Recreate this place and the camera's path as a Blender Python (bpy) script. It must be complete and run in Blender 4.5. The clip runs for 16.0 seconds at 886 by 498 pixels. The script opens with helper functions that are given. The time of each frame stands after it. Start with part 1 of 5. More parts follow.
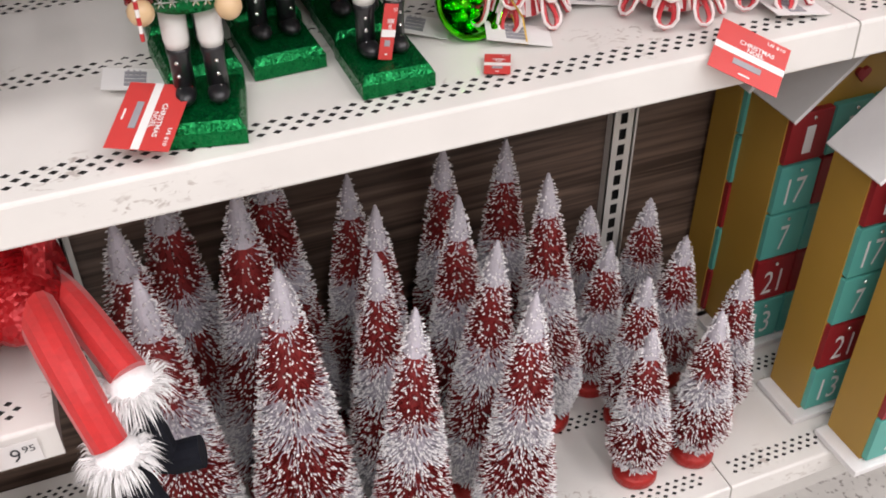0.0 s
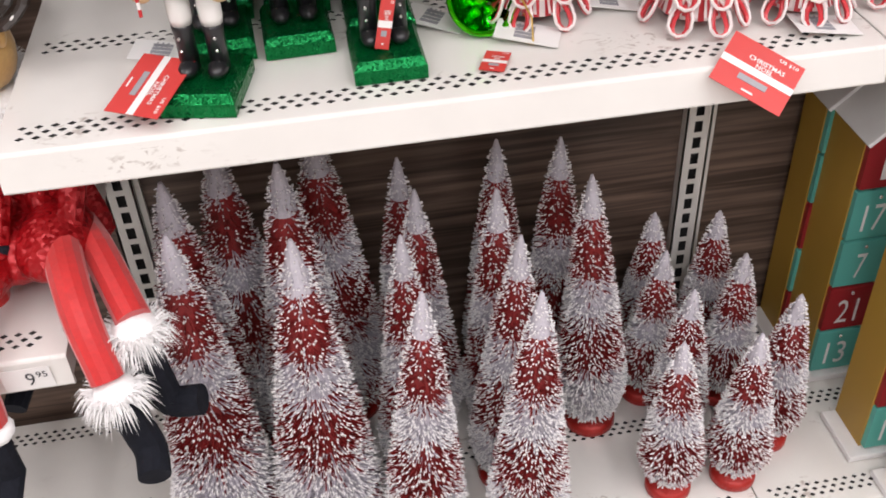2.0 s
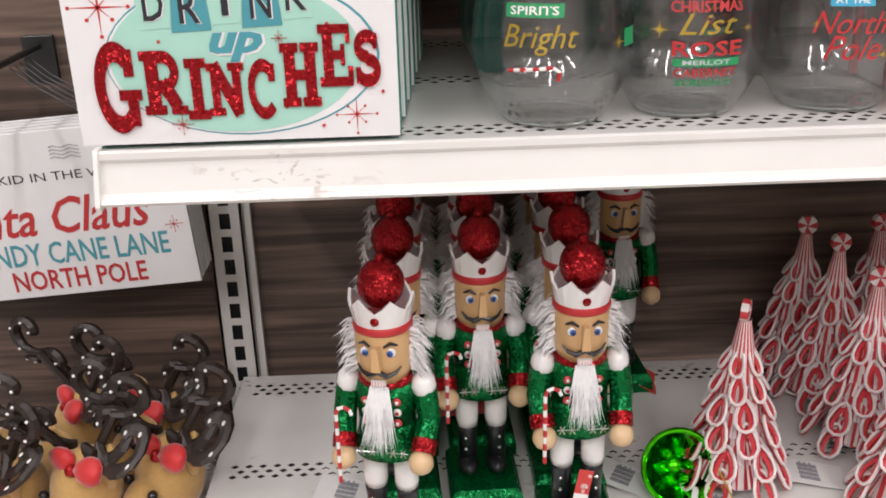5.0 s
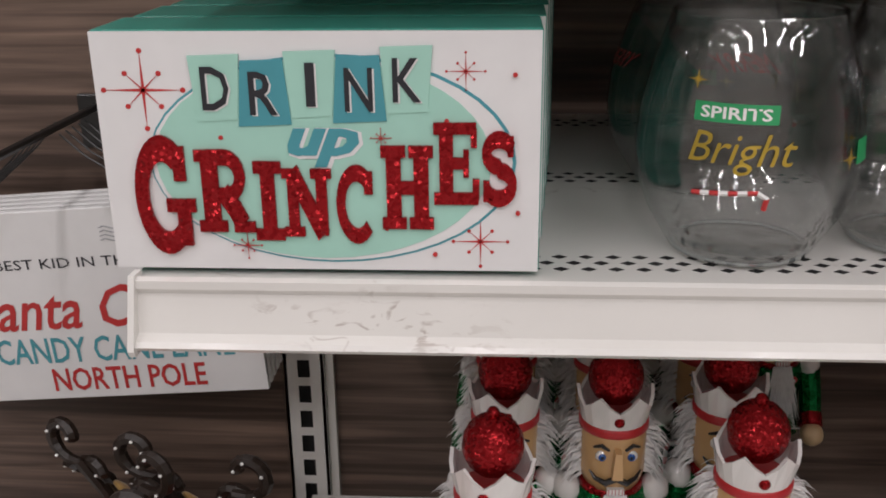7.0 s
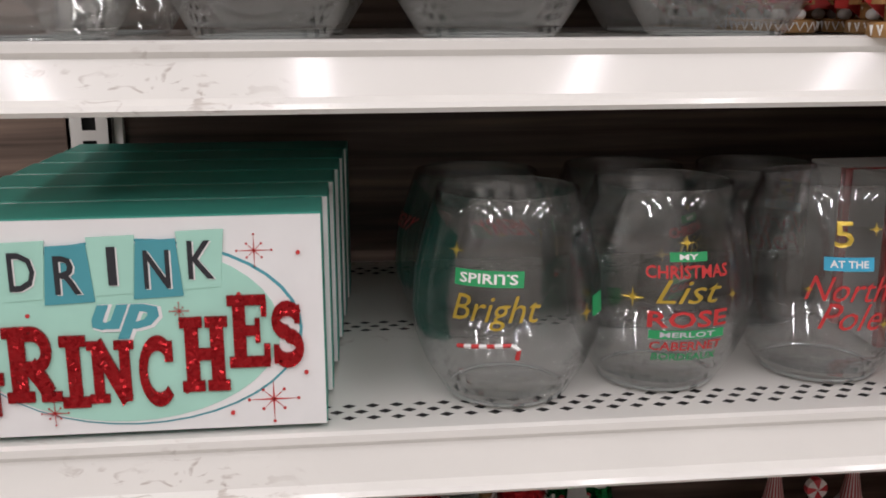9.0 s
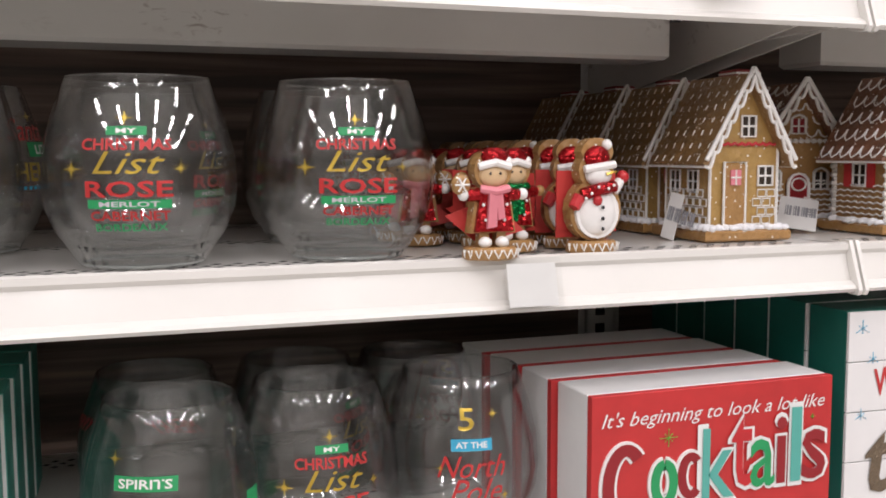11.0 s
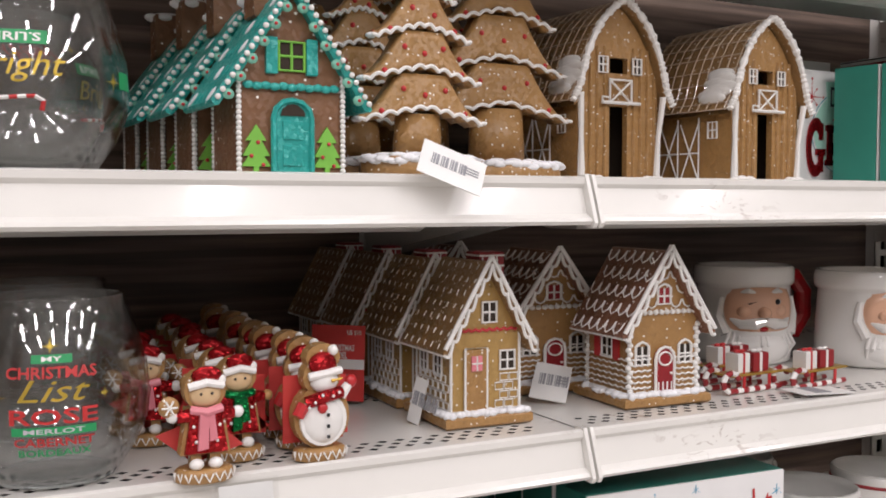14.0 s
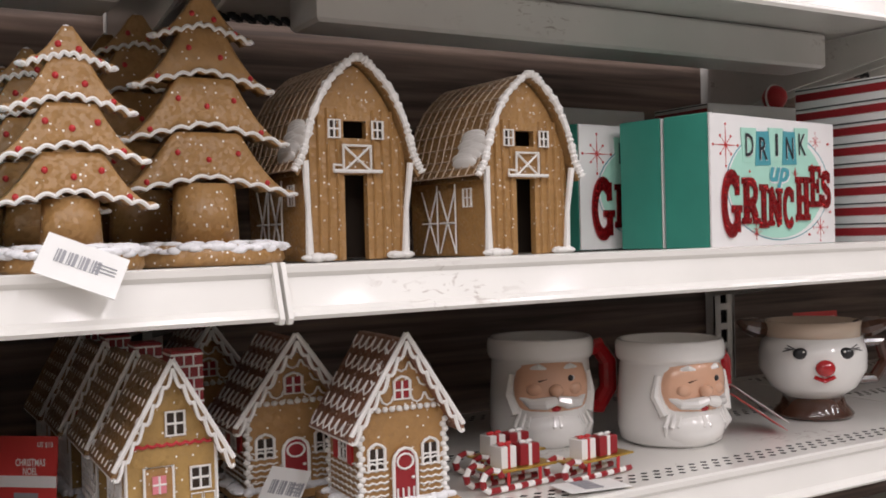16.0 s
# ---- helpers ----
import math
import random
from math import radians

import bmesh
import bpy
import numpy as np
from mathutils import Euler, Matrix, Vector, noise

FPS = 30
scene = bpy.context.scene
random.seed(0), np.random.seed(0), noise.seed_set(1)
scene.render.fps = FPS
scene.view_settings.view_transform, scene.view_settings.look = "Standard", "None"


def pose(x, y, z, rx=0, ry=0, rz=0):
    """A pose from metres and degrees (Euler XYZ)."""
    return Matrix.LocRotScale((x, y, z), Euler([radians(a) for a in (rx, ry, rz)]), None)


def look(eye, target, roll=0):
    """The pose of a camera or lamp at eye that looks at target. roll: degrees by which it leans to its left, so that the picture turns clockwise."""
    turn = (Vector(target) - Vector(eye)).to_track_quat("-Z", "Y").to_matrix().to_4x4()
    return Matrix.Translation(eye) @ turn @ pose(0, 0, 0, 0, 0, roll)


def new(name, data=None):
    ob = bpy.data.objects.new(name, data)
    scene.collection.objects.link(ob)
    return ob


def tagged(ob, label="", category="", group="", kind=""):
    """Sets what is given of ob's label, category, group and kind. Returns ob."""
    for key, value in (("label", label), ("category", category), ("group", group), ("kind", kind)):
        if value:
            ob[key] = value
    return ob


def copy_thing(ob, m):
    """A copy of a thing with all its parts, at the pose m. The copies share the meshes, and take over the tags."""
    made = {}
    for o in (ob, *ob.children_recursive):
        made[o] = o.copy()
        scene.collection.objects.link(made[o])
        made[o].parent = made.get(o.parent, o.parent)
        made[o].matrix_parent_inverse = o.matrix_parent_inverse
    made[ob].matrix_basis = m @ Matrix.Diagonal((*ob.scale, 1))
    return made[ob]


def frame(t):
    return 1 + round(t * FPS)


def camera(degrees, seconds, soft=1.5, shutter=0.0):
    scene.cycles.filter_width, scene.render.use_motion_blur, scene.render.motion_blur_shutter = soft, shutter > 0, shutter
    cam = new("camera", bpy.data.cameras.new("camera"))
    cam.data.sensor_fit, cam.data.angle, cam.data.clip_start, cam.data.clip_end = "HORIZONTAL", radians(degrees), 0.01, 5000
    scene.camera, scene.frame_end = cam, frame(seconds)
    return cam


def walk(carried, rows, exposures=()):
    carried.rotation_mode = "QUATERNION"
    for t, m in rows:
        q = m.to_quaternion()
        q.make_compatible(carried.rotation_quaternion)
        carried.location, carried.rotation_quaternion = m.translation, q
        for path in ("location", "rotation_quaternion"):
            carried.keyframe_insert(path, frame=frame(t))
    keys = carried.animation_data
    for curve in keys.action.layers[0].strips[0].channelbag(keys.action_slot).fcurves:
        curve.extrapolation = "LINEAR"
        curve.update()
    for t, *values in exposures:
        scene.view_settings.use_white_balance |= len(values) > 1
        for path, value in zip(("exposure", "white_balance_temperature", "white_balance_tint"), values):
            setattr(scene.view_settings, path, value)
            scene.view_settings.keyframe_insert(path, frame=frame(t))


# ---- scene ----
cam = camera(48.0, 16.0, soft=1.8)
PATH = [
    (0, (0.095, -1.001, 1.232), (0.667, 0.449, -0.021), -0.5),
    (0.5, (0.126, -0.998, 1.222), (0.599, 0.43, -0.097), -2.3),
    (1, (0.172, -1.028, 1.222), (0.537, 0.38, -0.15), -2.4),
    (1.5, (0.229, -1.052, 1.232), (0.511, 0.392, -0.123), -3.6),
    (2, (0.258, -1.07, 1.245), (0.465, 0.467, -0.017), -3.1),
    (2.5, (0.269, -1.083, 1.27), (0.398, 0.555, 0.129), -2.3),
    (3, (0.282, -1.109, 1.294), (0.372, 0.614, 0.282), -1.8),
    (3.5, (0.286, -1.112, 1.314), (0.385, 0.662, 0.396), -1.2),
    (4, (0.269, -1.075, 1.332), (0.379, 0.736, 0.492), -1.3),
    (4.5, (0.236, -1.03, 1.35), (0.326, 0.81, 0.571), -1.6),
    (5, (0.205, -0.974, 1.361), (0.239, 0.877, 0.604), -1.7),
    (5.2, (0.194, -0.946, 1.365), (0.201, 0.913, 0.626), -1.9),
    (7.3, (0.175, -0.793, 1.361), (0.053, 1.085, 0.682), -0.6),
    (7.5, (0.181, -0.797, 1.366), (0.11, 1.088, 0.702), -0.4),
    (8, (0.188, -0.812, 1.378), (0.251, 1.089, 0.758), -0.4),
    (8.2, (0.189, -0.817, 1.382), (0.285, 1.09, 0.787), -0.3),
    (10.3, (0.236, -0.909, 1.436), (0.697, 1.0, 1.164), -0.3),
    (10.5, (0.241, -0.915, 1.442), (0.77, 0.997, 1.19), -0.2),
    (11, (0.253, -0.928, 1.449), (0.917, 0.949, 1.254), -0.2),
    (11.5, (0.257, -0.932, 1.463), (1.029, 0.907, 1.305), -0.1),
    (12, (0.265, -0.94, 1.475), (1.108, 0.87, 1.361), 0.0),
    (12.5, (0.279, -0.954, 1.492), (1.136, 0.852, 1.419), -0.0),
    (13, (0.294, -0.956, 1.506), (1.162, 0.845, 1.445), -0.1),
    (13.5, (0.313, -0.946, 1.526), (1.199, 0.844, 1.418), 0.0),
    (14, (0.34, -0.947, 1.545), (1.256, 0.828, 1.453), 0.0),
    (14.5, (0.373, -0.947, 1.556), (1.314, 0.816, 1.482), -0.4),
    (15, (0.413, -0.954, 1.569), (1.372, 0.8, 1.52), -0.7),
    (15.5, (0.465, -0.944, 1.578), (1.451, 0.796, 1.547), -1.1),
    (16, (0.531, -0.943, 1.578), (1.547, 0.78, 1.553), -1.5),
]
walk(cam, [(t, look(eye, target, roll)) for t, eye, target, roll in PATH],
     exposures=[(0, 0.16), (2, 0.28), (3.2, -0.05), (5, 0.06), (7.3, -0.62), (8.2, -0.62), (10.3, 0.0), (12, -0.13), (14, -0.19), (16, -0.26)])

# ---- world and light ----
world = bpy.data.worlds.new("store")
scene.world = world
world.use_nodes = True
world.node_tree.nodes["Background"].inputs[0].default_value = (0.9, 0.95, 1.0, 1)
world.node_tree.nodes["Background"].inputs[1].default_value = 0.02


def strip_lamp(x, y, z, sx, sy, watts):
    d = bpy.data.lights.new("ceiling_tube", "AREA")
    d.shape, d.size, d.size_y, d.energy, d.color = "RECTANGLE", sx, sy, watts, (1.0, 0.945, 0.975)
    o = new("ceiling_tube", d)
    o.matrix_basis = pose(x, y, z)
    return o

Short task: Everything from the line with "setattr(scene.view_settings, path, value)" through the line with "scene.view_settings.keyframe_insert(path, frame=frame(t))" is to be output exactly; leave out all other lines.

Complete output:
            setattr(scene.view_settings, path, value)
            scene.view_settings.keyframe_insert(path, frame=frame(t))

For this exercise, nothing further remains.